Contohlah Pemerintah Kota Malang, yang memberikan perhatian serius dalam mengelola perpustakaan daerah. Tidak hanya dari aspek fisik bangunan yang akan membuat orang merasa nyaman membaca di dalamnya, namun juga aspek pelayanan. Hari Sabtu dan Minggu, perpustakaan tetap dibuka untuk memberikan kesempatan membaca bagi mereka yang baru bisa meluangkan waktunya pada hari libur.

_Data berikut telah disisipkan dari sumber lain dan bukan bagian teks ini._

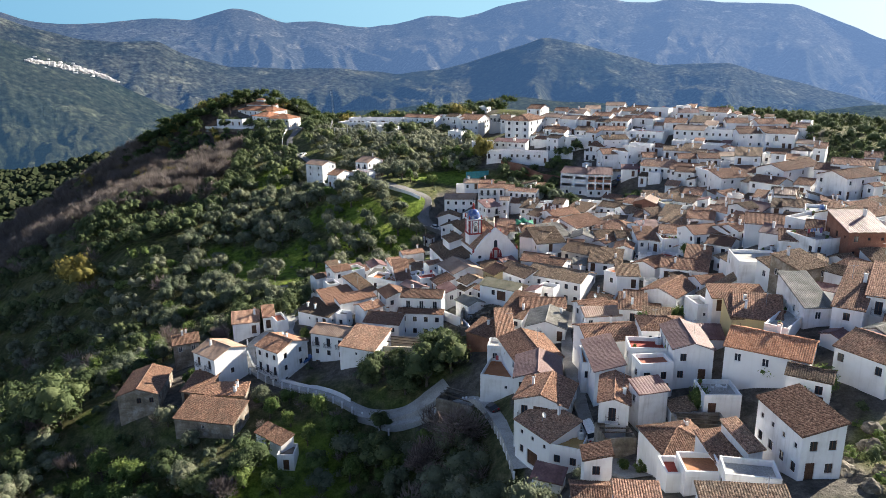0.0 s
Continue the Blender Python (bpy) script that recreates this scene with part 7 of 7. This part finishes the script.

Kedua, Pemerintah Kota Solo mesti lebih massif dalam upaya menggerakkan ajakan gemar membaca kepada warga. Gerakan gemar membaca ini sedikit banyak akan berdampak terhadap minat warga untuk berkunjung ke perpustakaan. Hal ini sebetulnya sudah disiasati oleh Pemkot dengan membuka perpustakaan (mobil) keliling dan juga menjalin kerja sama dengan Solidaritas Istri Kabinet Indonesia Bersatu (SIKIB) yang kemudian menghasilkan mobil pintar, namun belum begitu efektif.
Kedua upaya tersebut akan lebih berhasil, bila warga juga turut berpartisipasi. Ketika perpustakaan telah terbangun bagus, sangat disayangkan bila kemudian warga tidak turut aktif dalam menghidupkan dan memanfaatkan keberadaannya. Mari bersama kita membangun (kembali) perpustakaan, sebelum ia benar-benar roboh!